Even though it’s inextricably tied to one’s overall health and well-being, oral health is often a less-considered aspect of healthcare. And that’s a problem, compounded by the fact that dental insurance is expensive and thus inaccessible for many Americans. The National Institutes of Health’s recent Oral Health in America: Advances and Challenges report found that public dental insurance is limited for minority and low-income populations. Furthermore, about half of the children in the United States don’t get regular dental care; race and socioeconomic factors play significant roles in this lack of care. But chatbots may offer a cost-effective way to help reduce this dental-care gap.

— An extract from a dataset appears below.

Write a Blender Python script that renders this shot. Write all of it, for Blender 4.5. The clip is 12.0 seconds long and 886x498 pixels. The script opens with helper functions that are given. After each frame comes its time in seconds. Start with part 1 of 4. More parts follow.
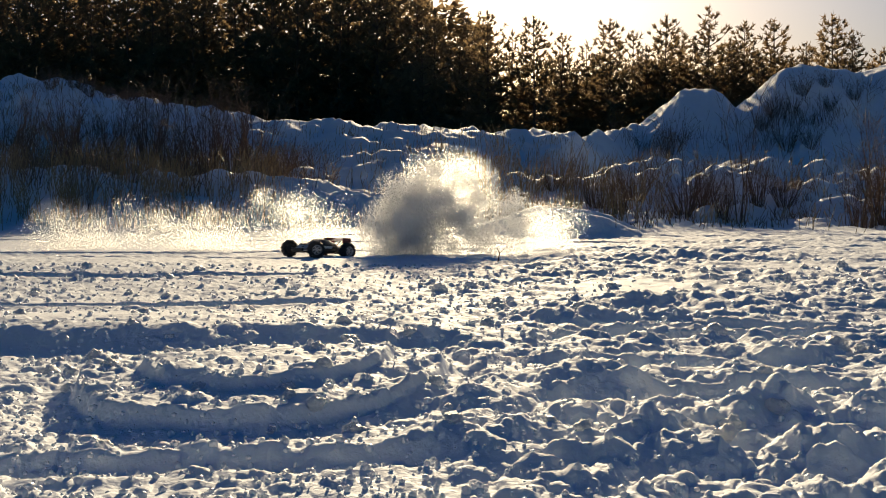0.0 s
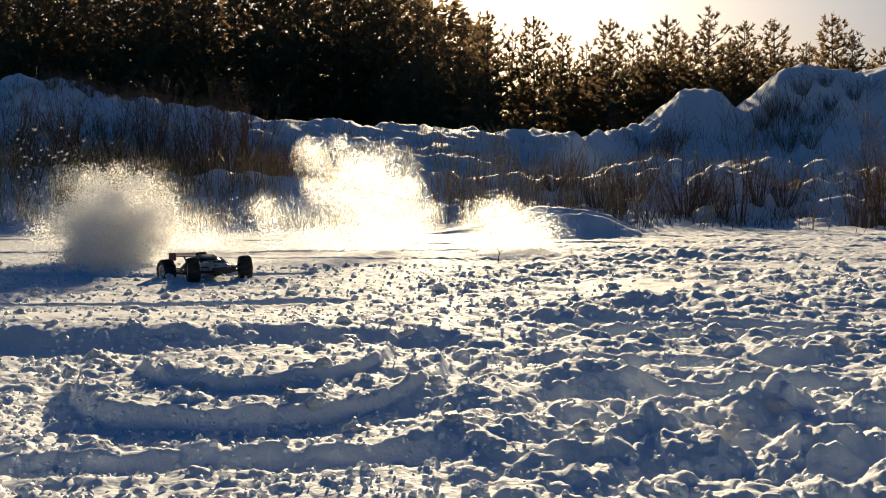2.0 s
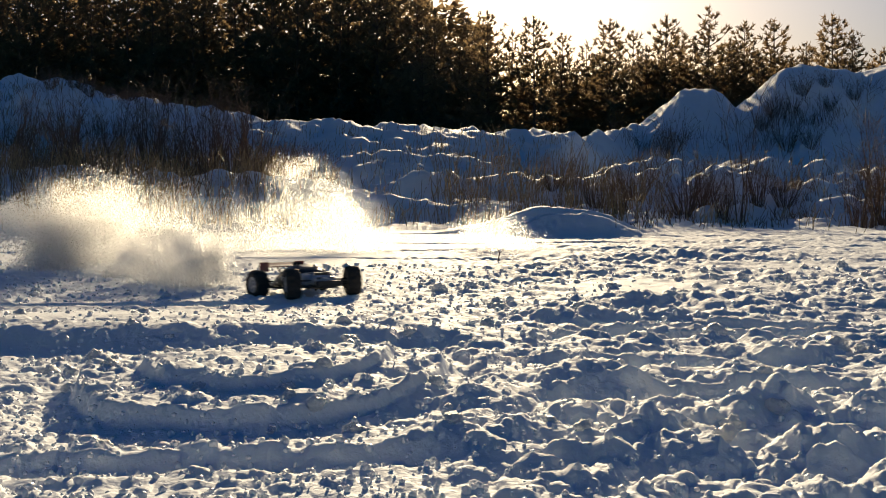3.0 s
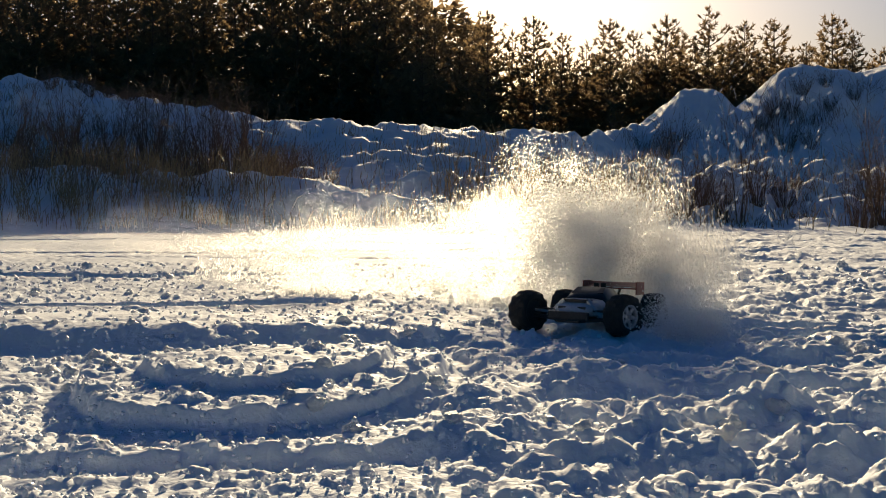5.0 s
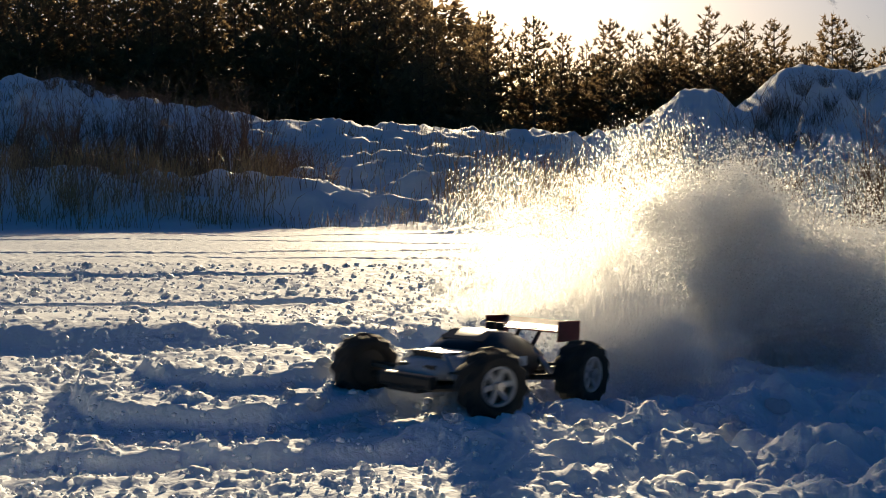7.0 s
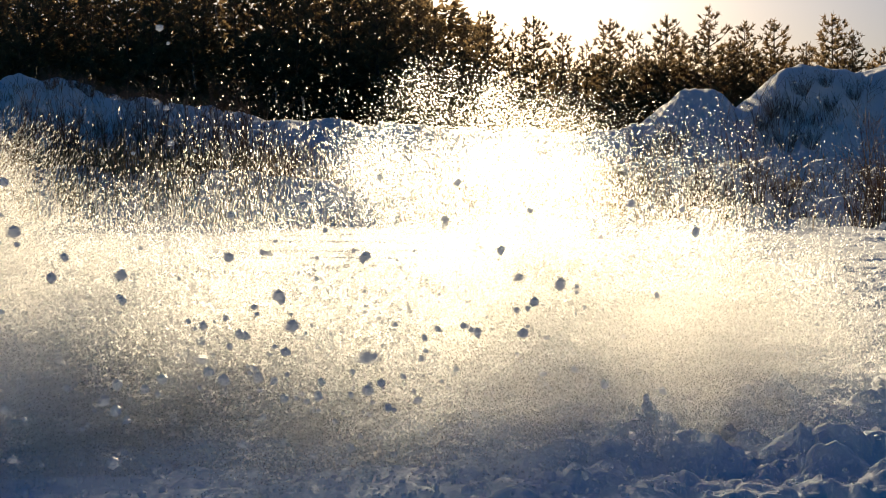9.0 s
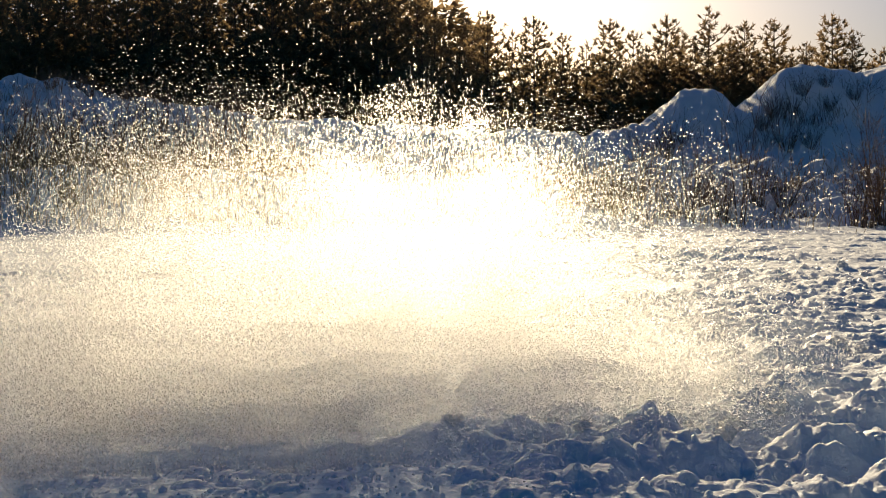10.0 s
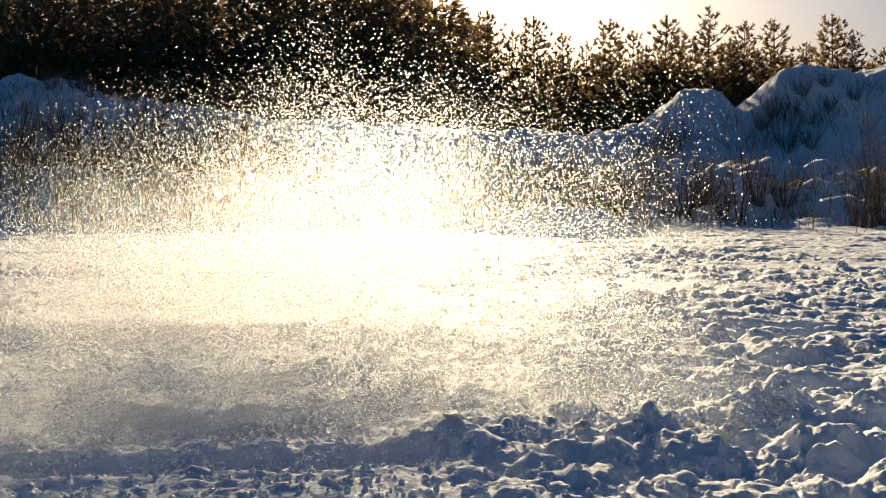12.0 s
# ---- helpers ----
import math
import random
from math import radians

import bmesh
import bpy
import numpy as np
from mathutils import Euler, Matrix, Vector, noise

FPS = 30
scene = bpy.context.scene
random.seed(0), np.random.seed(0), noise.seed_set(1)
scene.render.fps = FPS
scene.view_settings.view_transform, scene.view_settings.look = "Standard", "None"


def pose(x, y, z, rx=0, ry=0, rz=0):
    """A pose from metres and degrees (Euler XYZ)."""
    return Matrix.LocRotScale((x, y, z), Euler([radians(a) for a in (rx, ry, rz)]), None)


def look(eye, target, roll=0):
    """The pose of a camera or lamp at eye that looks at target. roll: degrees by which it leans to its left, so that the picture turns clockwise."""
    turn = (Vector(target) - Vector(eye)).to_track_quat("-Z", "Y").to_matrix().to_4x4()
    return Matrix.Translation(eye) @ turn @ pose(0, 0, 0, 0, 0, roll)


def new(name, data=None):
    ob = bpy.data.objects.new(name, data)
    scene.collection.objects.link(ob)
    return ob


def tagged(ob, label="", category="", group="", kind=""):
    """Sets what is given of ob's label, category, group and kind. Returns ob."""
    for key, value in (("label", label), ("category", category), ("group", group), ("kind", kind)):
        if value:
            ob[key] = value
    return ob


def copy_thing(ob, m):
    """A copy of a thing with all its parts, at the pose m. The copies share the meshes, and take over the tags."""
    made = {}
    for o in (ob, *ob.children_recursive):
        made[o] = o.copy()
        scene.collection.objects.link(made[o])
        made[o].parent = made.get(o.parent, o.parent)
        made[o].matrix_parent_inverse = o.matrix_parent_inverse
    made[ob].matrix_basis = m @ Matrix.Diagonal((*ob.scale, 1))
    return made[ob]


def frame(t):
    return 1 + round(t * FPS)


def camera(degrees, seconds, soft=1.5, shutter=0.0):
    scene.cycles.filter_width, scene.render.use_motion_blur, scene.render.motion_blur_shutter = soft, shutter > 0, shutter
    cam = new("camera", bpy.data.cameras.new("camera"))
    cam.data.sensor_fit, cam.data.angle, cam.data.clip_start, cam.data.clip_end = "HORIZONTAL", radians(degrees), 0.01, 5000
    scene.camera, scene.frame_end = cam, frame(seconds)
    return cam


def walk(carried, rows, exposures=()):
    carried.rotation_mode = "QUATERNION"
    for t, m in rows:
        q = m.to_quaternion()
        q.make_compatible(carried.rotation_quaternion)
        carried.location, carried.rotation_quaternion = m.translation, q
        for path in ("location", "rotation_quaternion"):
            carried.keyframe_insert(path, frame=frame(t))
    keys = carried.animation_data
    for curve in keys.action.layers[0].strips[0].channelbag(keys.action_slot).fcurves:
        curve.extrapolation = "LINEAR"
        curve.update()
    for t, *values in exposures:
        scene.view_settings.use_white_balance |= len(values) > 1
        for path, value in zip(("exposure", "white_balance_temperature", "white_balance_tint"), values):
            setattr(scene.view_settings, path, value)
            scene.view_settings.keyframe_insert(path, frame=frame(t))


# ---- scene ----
# The clip's camera stands still on a low tripod at the edge of a snow field.
cam = camera(50.0, 12.0, soft=1.0, shutter=0.5)
EYE = (0.0, 0.0, 0.45)
CAM = pose(*EYE, 90 - 2.62, 0, 0)
walk(cam, [(0.0, CAM), (12.0, CAM)], [(0.0, 0.6, 6600, 18), (12.0, 0.6, 6600, 18)])

# ---- light: a low winter sun just above the tree tops, seen against the light ----
SUN_ELEV, SUN_AZ = 15.6, 1.8
world = bpy.data.worlds.new("winter_sky")
scene.world = world
world.use_nodes = True
wn = world.node_tree
sky = wn.nodes.new("ShaderNodeTexSky")
sky.sky_type = 'NISHITA'
sky.sun_disc = False
sky.sun_elevation = radians(SUN_ELEV)
sky.sun_rotation = radians(SUN_AZ)
sky.air_density, sky.dust_density, sky.ozone_density = 1.0, 3.0, 4.0
wn.nodes["Background"].inputs["Strength"].default_value = 0.03
vivid = wn.nodes.new("ShaderNodeHueSaturation")
vivid.inputs["Saturation"].default_value = 1.65
wn.links.new(sky.outputs[0], vivid.inputs["Color"])
wn.links.new(vivid.outputs[0], wn.nodes["Background"].inputs["Color"])
sun_dir = Vector((math.sin(radians(SUN_AZ)) * math.cos(radians(SUN_ELEV)),
                  math.cos(radians(SUN_AZ)) * math.cos(radians(SUN_ELEV)), math.sin(radians(SUN_ELEV))))
sun = new("sun", bpy.data.lights.new("sun", 'SUN'))
sun.data.energy, sun.data.angle, sun.data.color = 5.0, radians(0.5), (1.0, 0.84, 0.51)
sun.matrix_world = look(sun_dir * 100, (0, 0, 0))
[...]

Researchers at Thailand’s Prince of Songkla University set out to see how a chatbot could help with toothbrushing training with two separate chatbot studies. The first was a pre-pandemic study in which caregivers of children were given in-person toothbrushing training using the 21-Day FunDee chatbot. The second, which was conducted during the pandemic and therefore remote, extended the use of the FunDee chatbot to 30 days and incorporated more video demonstrations of toothbrushing. The goal of both studies was to gauge the effectiveness of using chatbots to prompt caregivers to give children better oral hygiene care.

Both studies were based on Protection Motivation Theory (PMT), the idea that people will be motivated to act in self-protective ways if they perceive a threat to their health. The first study included a plaque score that was tallied after 21 days of an in-person chatbot course. The second study gathered data through in-depth interviews after the participants had used the FunDee chatbot for 30 days. Then the two studies were compared to see how in-person training fared against remote-only chatbot use.

The results? Both in-person and remote chatbot use did comparatively well, increasing the participants’ overall understanding of oral health, as well as the levels of toothbrushing for children by caregivers. Notably, researchers found that the remote-only chatbot program showed that people can improve their toothbrushing skills without the need for in-person training. While chatbots can’t solve all the problems of the lack of dental care for children, they may be able to get them brushing better. And that’s a start.